I do believe really that music in the live context, in a concert hall, or in a non-traditional venue, but to be experienced together as a community event is something that is quintessentially joyful. And this is why, you know, whether there's recordings and, you know, these are important, also, any kind of media around music, and now more YouTube videos, and every way to share the music that we play. This is all good.

It will never replace the fact that music is one of the few remaining not only art forms, but activities in life in the 21st century, that needs really a human to activate. My master Maestro Giuliani, was always talking about this, that art-- of all the art forms, music is the one that you need the action to make alive.

You can look at a painting, and that's-- the fact of looking at a painting, or the fact of reading a book, even if it's a play, if you read the play, you already make the act of having this art form alive. With music, if you just open the score and read the music, the music doesn't live yet until it has someone bringing it to life by the sound. And this is why it's such a unique art form that I am animated and passionate to just bring to as many people as possible.

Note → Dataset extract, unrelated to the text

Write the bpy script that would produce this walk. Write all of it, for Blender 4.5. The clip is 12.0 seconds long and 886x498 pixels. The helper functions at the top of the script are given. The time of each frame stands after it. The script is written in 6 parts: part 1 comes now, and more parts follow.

Though art can express a “broader spectrum of emotions,” Yannick Nézet-Séguin believes that the essence of live music is joy. Perhaps that’s why the conductor exudes so much vigor and The Financial Times described him as “the biggest generator of energy on the international podium.” Nézet-Séguin explains the source of live music’s inherent joyfulness and makes the case for why music should be “experienced together as a community event.”

Yannick Nézet-Séguin is the music director of the Philadelphia Orchestra, the Metropolitan Opera in New York, and the Orchestra Métropolitain in Montreal. He also conducts master classes at the Curtis Institute of Music in Philadelphia, the Juilliard School of New York, and other institutions.